Everything I Learned as an Undergrad I Could have Concisely Read in The Elements of Style

I just finished The Elements of Style for my book editing class. It was the best writing book I’ve ever read, which made me mad. Where had this book been this time last year when I was writing my undergraduate thesis in creative writing?

In my writing classes, I had a notebook where I carefully wrote down what the professors said were writing dos and don’ts. When thesis time came, I combed through the entire big fat notebook for pearls of wisdom and compiled them into a logically ordered list. I revised my creative work based on that list.

The whole process of pearl farming was time consuming, frustrating, and when I was finished I felt like I had consolidated the worth of my student loans into a four page—single spaced, 12 point Times New Roman—document.
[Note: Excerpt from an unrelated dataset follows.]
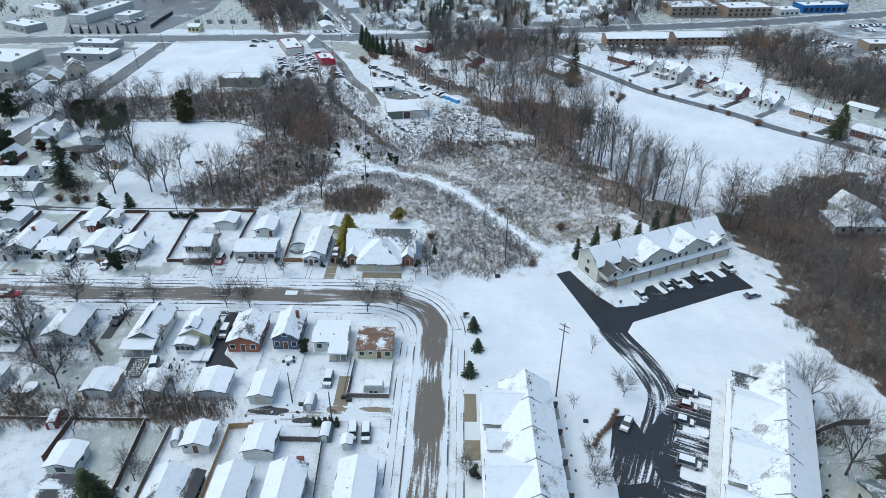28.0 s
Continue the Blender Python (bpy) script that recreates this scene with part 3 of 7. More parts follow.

As part of my thesis, I edited the document and gave it to everyone in class as reference material. What I should have given them was a copy of The Elements of Style by Strunk and White, and a free afternoon to read the short book.

I had no formal grammar training in my creative writing program, no editing class, and I wish I had. In fact, I’d had no grammar lessons since middle school. I knew what sounded good, and I knew there must be rules and style guides, but I didn’t know how to go about finding them. I thought that’s why I was going to school, to learn these secrets that I found out today are concisely bound into a book that I can slip into my purse.

So, read the book if you haven’t already. My list might be worth my undergraduate education, but The Elements of Style is worth my graduate study.